The PGAudit documentation explicitly warns about performance risks: “if done in excess, it can noticeably reduce database performance.” Yet teams deploy it indiscriminately, logging to text files or stderr, creating massive noise overhead. Trying to build customer-facing Activity Log UI by grepping terabytes of raw logs in CloudWatch becomes an operational nightmare.

Recovery Time Objectives Turn from Minutes to Hours

Consider your current Recovery Time Objective (RTO). Now imagine your database crashes during peak traffic. Instead of restoring gigabytes of core data, you’re restoring terabytes of historical audit logs just to get the login screen back online. Recovery windows stretch from minutes to hours as you wait for years of audit history to stream back into place.

The irony is palpable: the very mechanism designed to ensure compliance and auditability becomes the single point of failure that makes recovery impossible within reasonable timeframes. Teams have experienced this firsthand, with primary database lockups occurring not from problematic user queries, but because autovacuum was choking on the audit table, stealing cycles from the actual application.

Index Bloat: The Silent Performance Tax

Audit logs create a double-whammy: table bloat from dead tuples and index bloat from constantly updating indexes on rapidly growing data. When indexes become severely bloated, vacuum has to scan through significantly more pages, consuming disproportionate CPU and I/O resources.

Query results showing initial index size with high density and minimal empty space before any deletes

As research shows, the cascade effect can turn a 20ms query into a 3-second timeout mystery. You’ll see CPU and memory metrics looking normal while disk usage mysteriously rises and response times crater.

The bloat accumulates through normal operations: deletes make index entries dead tuples, updates (implemented as delete-plus-insert) create additional churn, and page splits in B-tree indexes compound the problem. The end result is an index that should be 10 GB ballooning to 15 GB or more, forcing vacuum to work through all that extra space.

The Scale Problem: 5 Audit Events Per User Action

The real danger emerges at scale. Consider that a single user action, like updating settings, often triggers 3-5 distinct audit events. Your audit table grows 5-10x faster than your core data tables. At millions of users, this becomes unsustainable.

Query results showing increased empty space and lower density after deleting rows and running VACUUM ANALYZE

One effective mitigation strategy involves partitioning, keeping only the latest 30 days available for immediate review while archiving older data to cold storage. However, as developers note, using DELETE to purge old data causes vacuum bloat, while auditors inevitably request three-month-old logs at the most inconvenient times.

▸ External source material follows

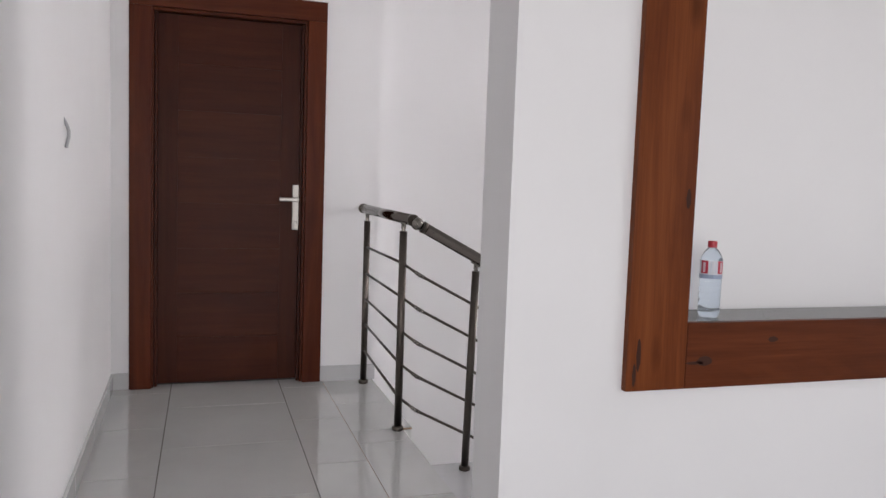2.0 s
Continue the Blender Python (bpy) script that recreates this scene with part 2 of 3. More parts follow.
def clipped(poly, x0, y0, x1, y1):
    """The part of a convex polygon inside a rectangle."""
    for axis, limit, sign in ((0, x0, 1), (0, x1, -1), (1, y0, 1), (1, y1, -1)):
        out = []
        for k, p in enumerate(poly):
            q = poly[(k + 1) % len(poly)]
            dp, dq = sign * (p[axis] - limit), sign * (q[axis] - limit)
            if dp >= 0:
                out.append(p)
            if dp * dq < 0:
                s = dp / (dp - dq)
                out.append((p[0] + s * (q[0] - p[0]), p[1] + s * (q[1] - p[1])))
        poly = out
        if len(poly) < 3:
            return []
    return poly


def structure(name, bm, material, label):
    return tagged(part(name, bm, material), label, name.split("_")[0], kind="structure")


# ---- plan ----
RISE, GOING = 0.1545, 0.289
EDGE_X, STEP_X = 2.035, 1.985       # edge of the upper floor beside the gap and at the first step
WELL_Y0, WELL_Y1 = 5.035, 7.22     # stair's two side walls
SPLIT_Y, LOW_Y = 6.12, 6.2         # sides of the upper and lower flight that face the gap
END_X = 6.16                       # end wall over the half landing
LAND_X, LOW_X = 5.06, 4.788        # landing's edges at the upper and lower flight
LAND_Z = -11 * RISE
DOOR_Y = 7.075
TOP = 2.85
GROUND_Z = -22 * RISE


def nosing(n):
    return STEP_X if n == 0 else 3.033 + (n - 3) * GOING


def level(n):
    """Height of tread n; the first step down is a deep one."""
    return -0.2 if n == 1 else -n * RISE


# ---- large structure ----
floor = structure("floor", box(-2.9, -3.2, -0.2, 1.731, 7.3, -0.004), GROUT, "upper floor slab under light grey polished tiles")
structure("floor_living", box(1.731, -3.2, -0.2, 6.4, 4.74, -0.004), GROUT, "living room floor slab under polished tiles")
structure("floor_edge", box(1.731, 4.74, -0.2, STEP_X - 0.025, 7.16, -0.012), GROUT, "landing floor strip beside the stair")
structure("ceiling", box(-3.1, -3.4, TOP, 6.6, 7.5, TOP + 0.15), CEILING, "plain white plastered ceiling")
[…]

Better Architectures: Evidence vs. Data Separation

The scalable alternative involves treating audit logs as evidence rather than data. Instead of mixing high-volume logging with transactional operations, the pattern that actually works involves:

Transactional Data: Stays in Postgres (hot, mutable)
Compliance Evidence: Async Queue → Merkle Hash (for immutability) → Cold Storage (S3/ClickHouse/TimescaleDB)

This separation keeps your primary shared_buffers clean for the data users actually query 99% of the time. Many teams implement this by dropping messages containing audit info onto a broker, then having separate applications process those messages to write to an isolated database.

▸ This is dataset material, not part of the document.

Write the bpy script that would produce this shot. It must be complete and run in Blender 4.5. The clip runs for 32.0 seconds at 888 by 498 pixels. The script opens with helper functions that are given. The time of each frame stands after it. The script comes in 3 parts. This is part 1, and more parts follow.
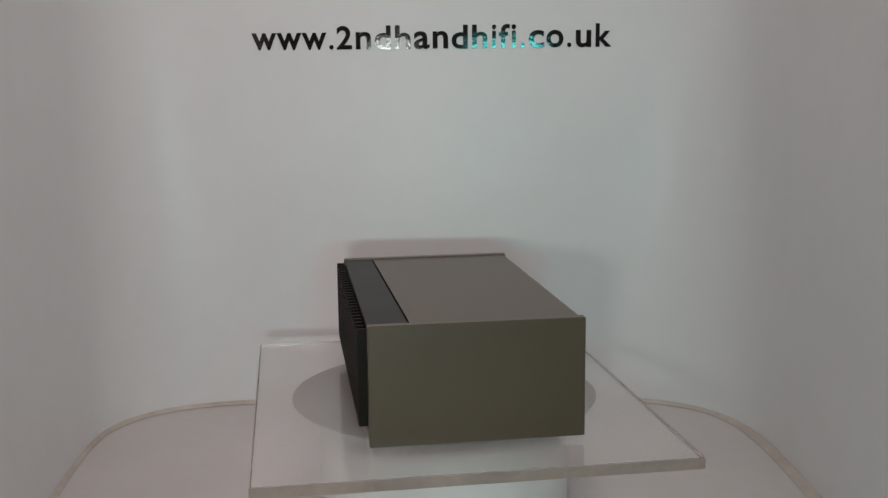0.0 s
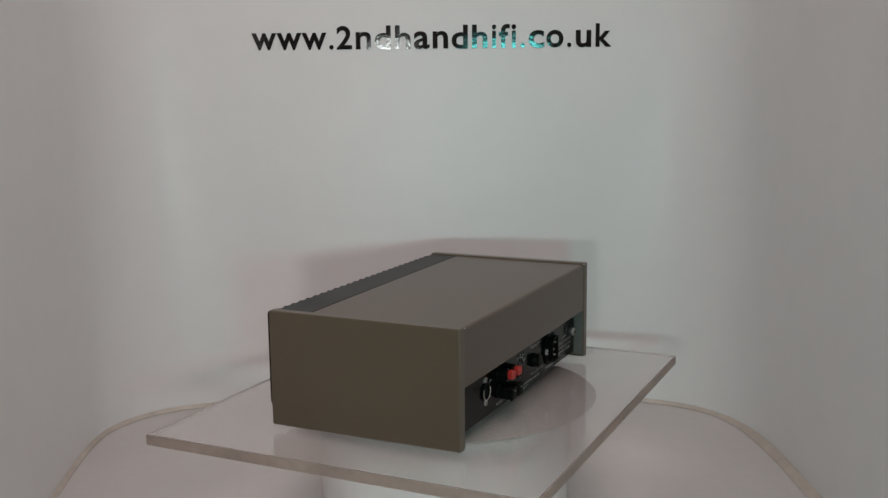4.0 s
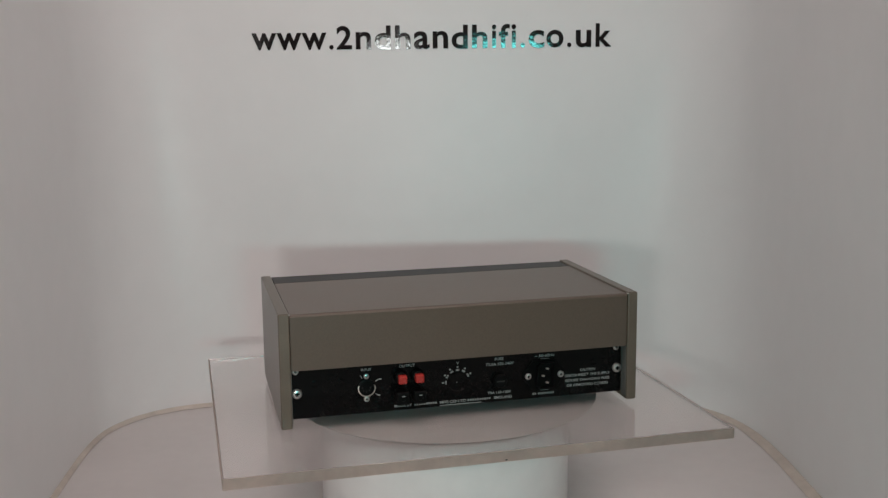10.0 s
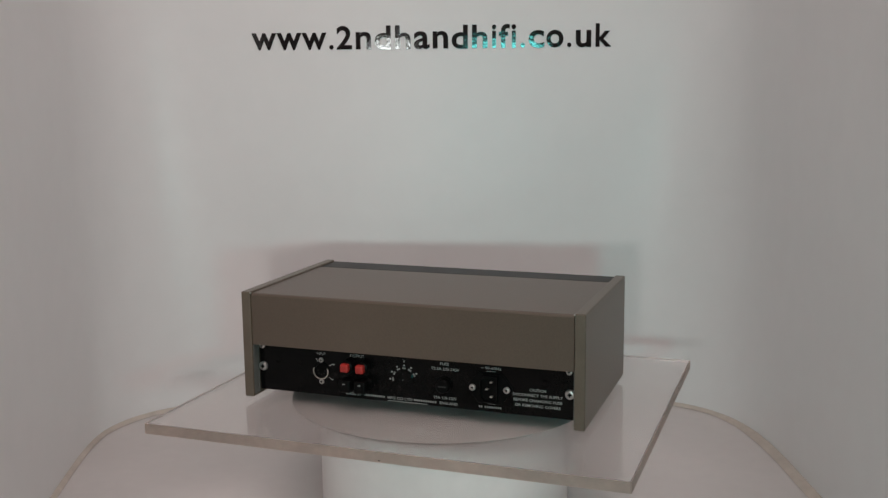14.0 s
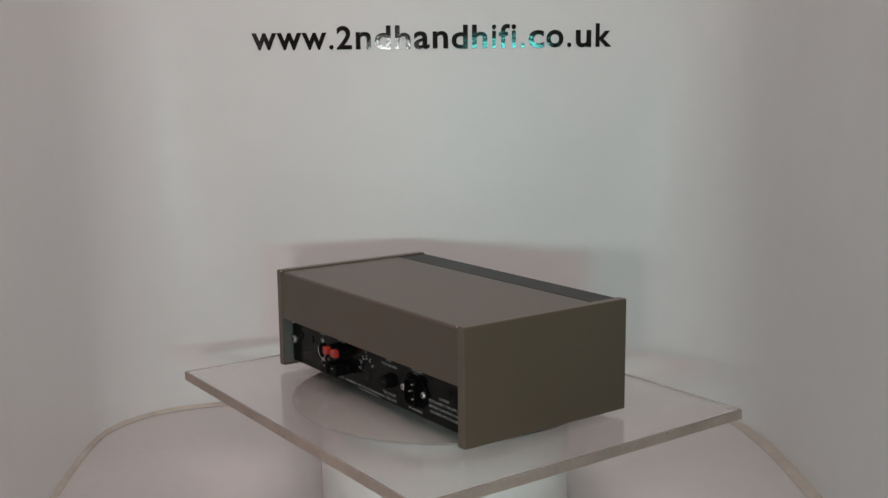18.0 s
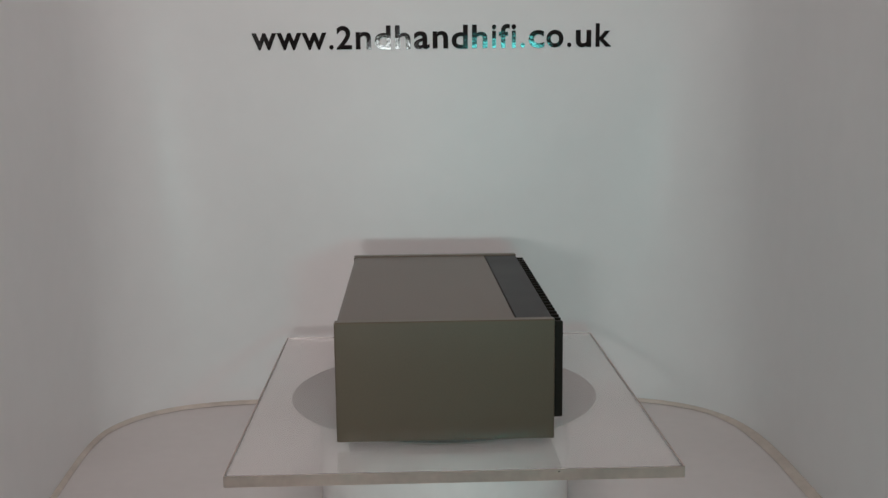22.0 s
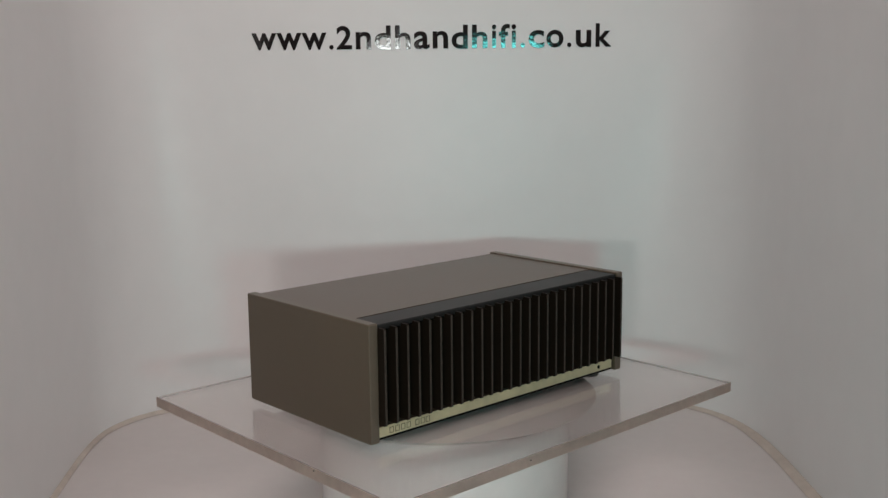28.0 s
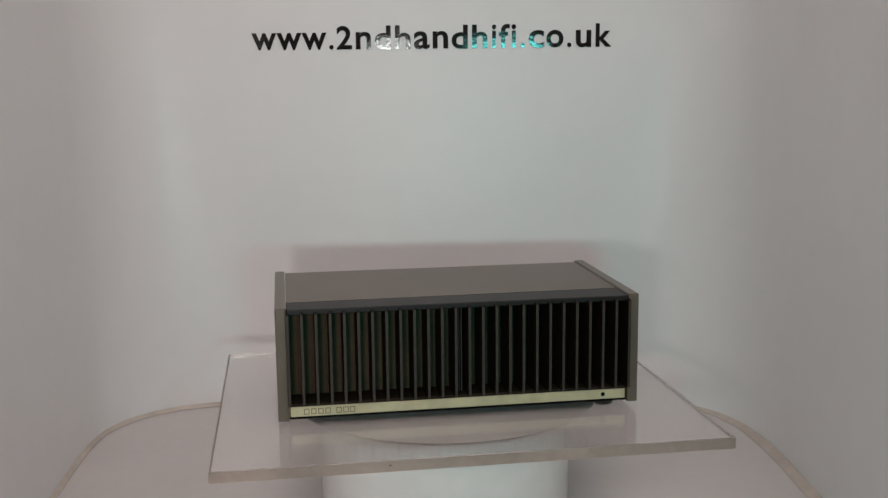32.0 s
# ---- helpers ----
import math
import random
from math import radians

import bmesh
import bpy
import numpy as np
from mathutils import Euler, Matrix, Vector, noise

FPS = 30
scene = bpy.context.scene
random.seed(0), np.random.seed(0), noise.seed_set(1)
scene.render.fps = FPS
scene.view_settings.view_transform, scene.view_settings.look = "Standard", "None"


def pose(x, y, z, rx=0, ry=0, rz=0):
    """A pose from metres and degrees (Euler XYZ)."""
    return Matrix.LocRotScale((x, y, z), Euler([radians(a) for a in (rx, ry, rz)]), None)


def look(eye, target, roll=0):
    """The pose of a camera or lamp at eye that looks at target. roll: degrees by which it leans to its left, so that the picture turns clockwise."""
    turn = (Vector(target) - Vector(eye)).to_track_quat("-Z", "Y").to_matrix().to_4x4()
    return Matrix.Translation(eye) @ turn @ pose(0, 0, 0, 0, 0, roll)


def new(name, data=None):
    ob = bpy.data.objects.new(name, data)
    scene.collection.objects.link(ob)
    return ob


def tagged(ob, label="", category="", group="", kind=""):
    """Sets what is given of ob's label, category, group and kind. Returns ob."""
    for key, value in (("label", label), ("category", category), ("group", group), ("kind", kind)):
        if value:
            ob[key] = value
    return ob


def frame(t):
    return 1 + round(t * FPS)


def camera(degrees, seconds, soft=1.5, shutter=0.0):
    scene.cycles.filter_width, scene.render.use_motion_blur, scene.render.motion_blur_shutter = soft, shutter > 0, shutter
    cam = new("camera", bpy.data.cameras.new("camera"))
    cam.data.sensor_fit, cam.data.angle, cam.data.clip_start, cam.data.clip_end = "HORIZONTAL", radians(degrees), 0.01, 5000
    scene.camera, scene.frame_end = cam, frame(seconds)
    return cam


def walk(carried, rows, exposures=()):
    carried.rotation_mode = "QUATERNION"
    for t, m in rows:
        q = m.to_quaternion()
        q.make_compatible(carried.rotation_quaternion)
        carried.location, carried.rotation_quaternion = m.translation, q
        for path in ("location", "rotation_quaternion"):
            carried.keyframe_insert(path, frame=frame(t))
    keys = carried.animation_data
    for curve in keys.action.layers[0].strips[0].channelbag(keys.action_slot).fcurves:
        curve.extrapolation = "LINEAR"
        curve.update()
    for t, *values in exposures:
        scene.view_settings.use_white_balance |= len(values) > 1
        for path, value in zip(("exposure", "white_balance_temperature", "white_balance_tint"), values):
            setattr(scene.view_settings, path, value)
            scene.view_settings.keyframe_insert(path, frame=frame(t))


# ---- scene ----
# The plan: the booth's floor is z = 0, the turning axis of the display stand is the z axis, the camera looks along +y.
ZP = 0.127          # height of the lower edge of the amplifier's side panels
Z_SHEET = ZP - 0.0056   # top face of the clear sheet

# ---- camera ----
cam = camera(46.0, 32.0, soft=1.4)
EYE = (0.0, -1.0296, ZP + 0.3099)
TILT = radians(9.377)
AIM = (EYE[0] + 0.0014 * math.cos(TILT), EYE[1] + math.cos(TILT), EYE[2] - math.sin(TILT))
CAMERA_POSE = look(EYE, AIM, roll=-0.615)
walk(cam, [(0.0, CAMERA_POSE), (32.0, CAMERA_POSE)],
     exposures=[(0.0, -0.15, 6370, 8.5), (2.0, -0.19, 6340, 8.3), (4.0, -0.10, 6430, 9.2), (6.0, -0.02, 6500, 10.0), (8.0, 0.03, 6500, 10.2), (12.0, 0.02, 6500, 10.2),
                (17.0, -0.01, 6500, 10.0), (19.0, -0.05, 6460, 9.5), (21.0, -0.14, 6370, 8.7), (23.0, -0.20, 6340, 8.3), (25.0, -0.13, 6420, 9.1),
                (28.0, 0.0, 6500, 10.0), (32.0, 0.02, 6500, 10.0)])

# ---- light ----
world = bpy.data.worlds.new("world")
scene.world = world
world.use_nodes = True
world.node_tree.nodes["Background"].inputs["Color"].default_value = (1.0, 0.97, 0.94, 1)
world.node_tree.nodes["Background"].inputs["Strength"].default_value = 0.02


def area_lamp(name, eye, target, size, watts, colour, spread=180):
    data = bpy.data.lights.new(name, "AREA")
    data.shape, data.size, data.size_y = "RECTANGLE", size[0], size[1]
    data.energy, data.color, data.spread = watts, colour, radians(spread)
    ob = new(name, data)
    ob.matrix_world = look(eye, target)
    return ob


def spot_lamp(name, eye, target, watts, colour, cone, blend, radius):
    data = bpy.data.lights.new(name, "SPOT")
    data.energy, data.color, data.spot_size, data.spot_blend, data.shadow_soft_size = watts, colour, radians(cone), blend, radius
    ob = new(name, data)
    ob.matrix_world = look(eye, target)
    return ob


# warm ceiling and room light, with an added side fill; two cool lamps below the lens, which cast the faint pink shadows
# on the wall;
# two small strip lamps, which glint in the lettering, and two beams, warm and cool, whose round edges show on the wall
area_lamp("ceiling_lamp", (0.0, -0.50, 1.55), (0.0, -0.10, 0.2), (0.9, 0.6), 4.8, (1.0, 0.85, 0.83))
# unseen fill, added to brighten and warm the left wall
area_lamp("warm_side_fill", (0.75, -0.9, 1.5), (-0.25, 0.1, 0.25), (0.5, 0.6), 3.6, (1.0, 0.79, 0.77))
area_lamp("room_lamp", (-0.15, -1.40, 1.68), (0.0, 0.2, 0.20), (1.2, 0.4), 5.5, (1.0, 0.82, 0.78))
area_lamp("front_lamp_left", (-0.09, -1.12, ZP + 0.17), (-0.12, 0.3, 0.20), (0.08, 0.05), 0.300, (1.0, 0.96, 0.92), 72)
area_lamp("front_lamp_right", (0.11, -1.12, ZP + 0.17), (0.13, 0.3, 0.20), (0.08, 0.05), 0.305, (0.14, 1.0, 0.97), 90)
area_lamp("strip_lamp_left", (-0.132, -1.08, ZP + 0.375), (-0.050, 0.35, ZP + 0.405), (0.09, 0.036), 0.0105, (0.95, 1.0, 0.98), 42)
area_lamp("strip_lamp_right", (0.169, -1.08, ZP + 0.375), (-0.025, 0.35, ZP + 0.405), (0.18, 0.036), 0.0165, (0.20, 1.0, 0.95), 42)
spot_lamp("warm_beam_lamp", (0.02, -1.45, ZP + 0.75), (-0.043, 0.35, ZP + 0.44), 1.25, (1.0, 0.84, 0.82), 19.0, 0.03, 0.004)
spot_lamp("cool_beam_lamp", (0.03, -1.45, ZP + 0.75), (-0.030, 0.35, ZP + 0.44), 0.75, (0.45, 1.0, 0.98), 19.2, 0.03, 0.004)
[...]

TimescaleDB emerges as particularly effective here, dropping chunks instead of rows avoids the vacuum death spiral entirely. The key insight is that audit data has different access patterns: write-heavy, rarely updated, and typically accessed in chronological order.

The Atomicity Trade-Off: Banking vs. SaaS Reality

This architectural shift introduces complexity around atomicity. As one developer noted, “fire-and-forget is not atomic. If your server pulls the plug exactly after the DB commit but before the network call, you lose that log.”

Query results showing reduced index size and higher density after running REINDEX CONCURRENTLY to reclaim space

For true atomicity, you need the Transactional Outbox Pattern: writing the event to a local table in the same transaction as your business logic, then having a separate worker push it out. But as one banking-focused developer pointed out, this adds massive operational complexity.

The reality for most SaaS applications? Trading strict atomicity for zero latency on the main thread with retry mechanisms for network blips provides acceptable durability without the complexity tax.

Practical Migration Strategy: Starting Small

Transitioning away from embedded audit logging doesn’t require a full rewrite. Start simple: application drops audit messages onto a message broker. A separate service processes these messages and writes to an isolated database cluster dedicated to audit data.

For immediate relief while planning the migration, implement table partitioning and aggressive retention policies. Use REINDEX CONCURRENTLY to combat existing bloat without downtime. But recognize these as temporary fixes, the fundamental architectural problem requires separating evidence from data.

The most critical step is recognizing that audit logs aren’t just another table, they’re a fundamentally different workload with distinct characteristics that demand specialized infrastructure. Treating them as first-class architectural citizens rather than database appendices prevents the slow-motion performance collapse that derails scaling applications.